## Begin DATA EXTRACT

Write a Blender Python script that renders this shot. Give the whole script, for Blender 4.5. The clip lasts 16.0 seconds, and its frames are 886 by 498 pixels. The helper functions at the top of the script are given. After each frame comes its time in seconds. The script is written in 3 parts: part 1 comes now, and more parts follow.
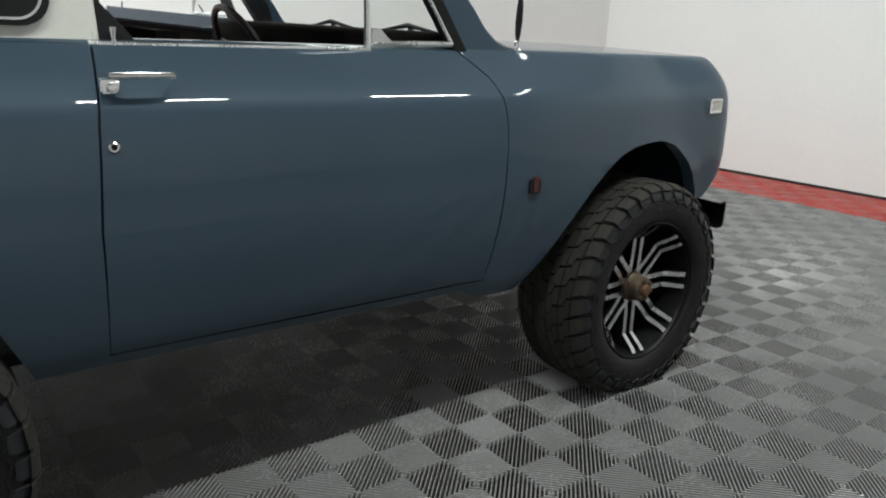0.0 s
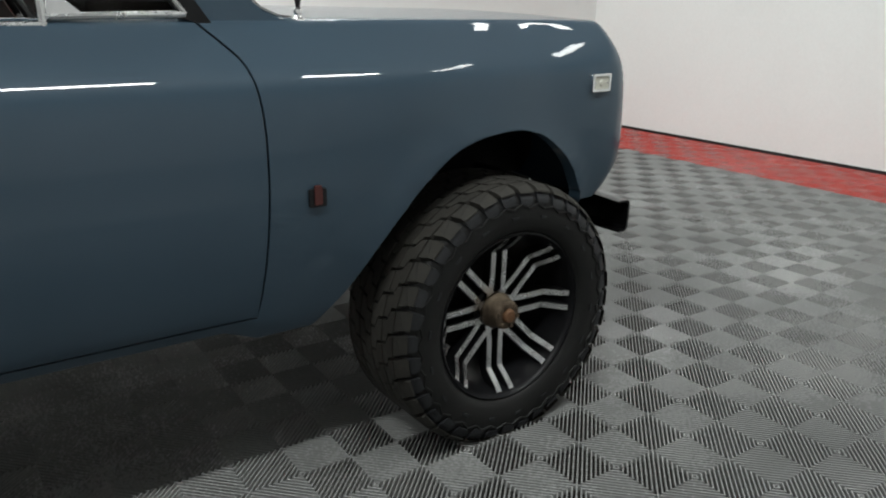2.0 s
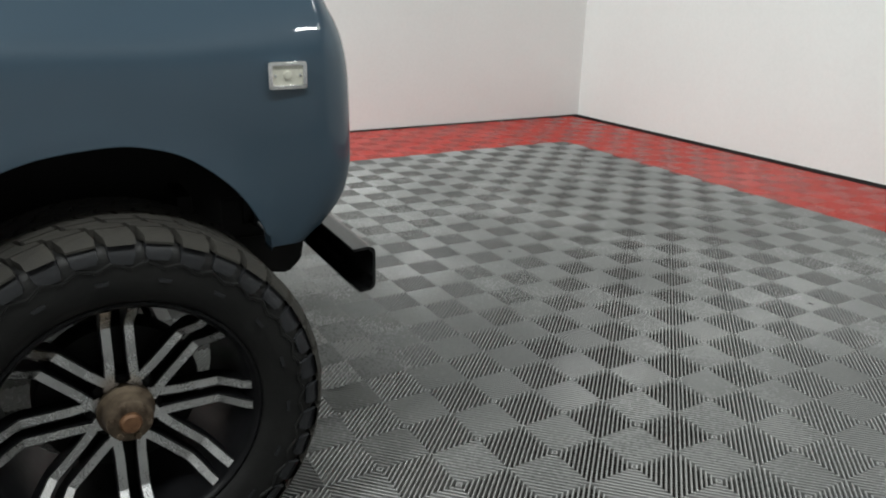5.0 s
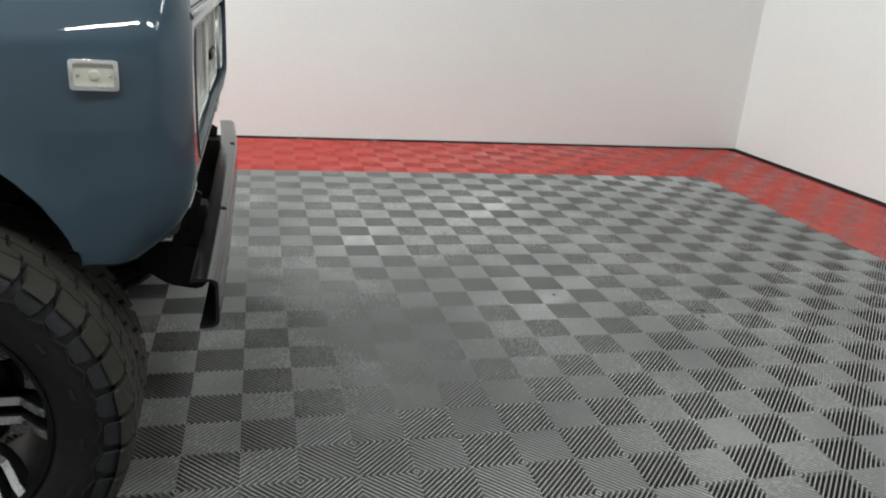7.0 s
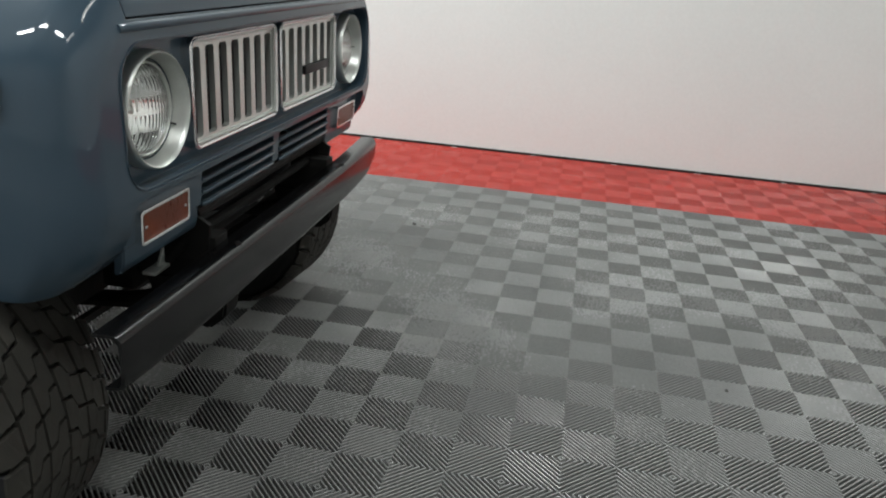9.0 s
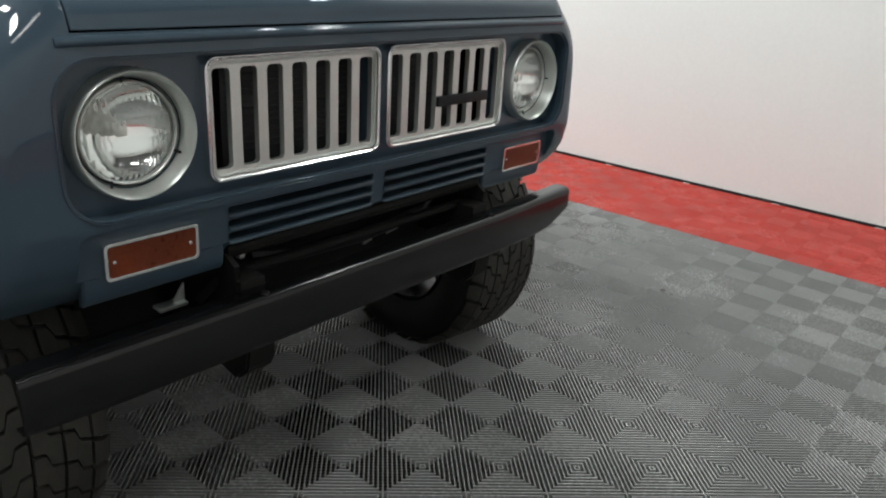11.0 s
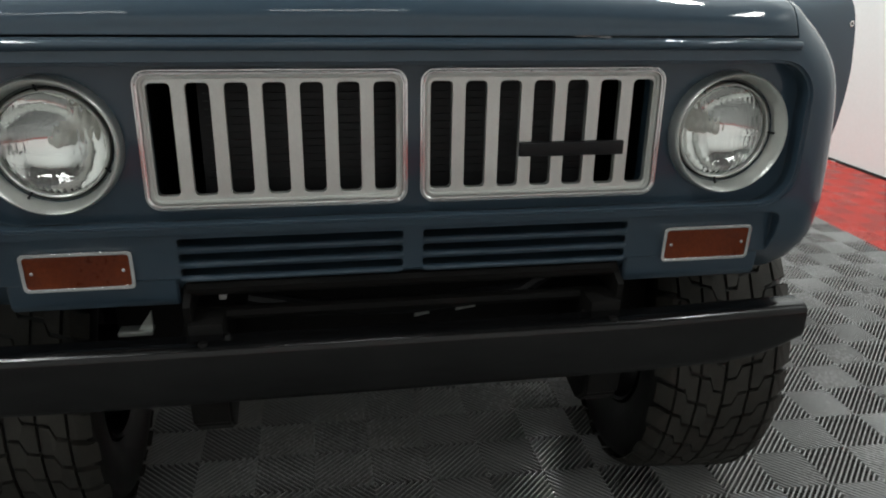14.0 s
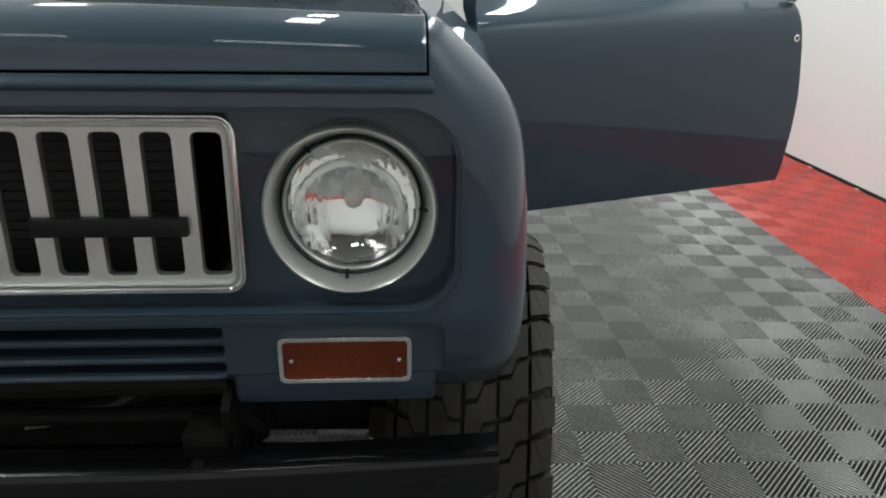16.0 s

## End DATA EXTRACT

→ WRITTEN EXERCISE
Write out the listing above exactly as it stands, pictures excluded.

→ RESULT OF THIS EXERCISE
Write a Blender Python script that renders this shot. Give the whole script, for Blender 4.5. The clip lasts 16.0 seconds, and its frames are 886 by 498 pixels. The helper functions at the top of the script are given. After each frame comes its time in seconds. The script is written in 3 parts: part 1 comes now, and more parts follow.
0.0 s
2.0 s
5.0 s
7.0 s
9.0 s
11.0 s
14.0 s
16.0 s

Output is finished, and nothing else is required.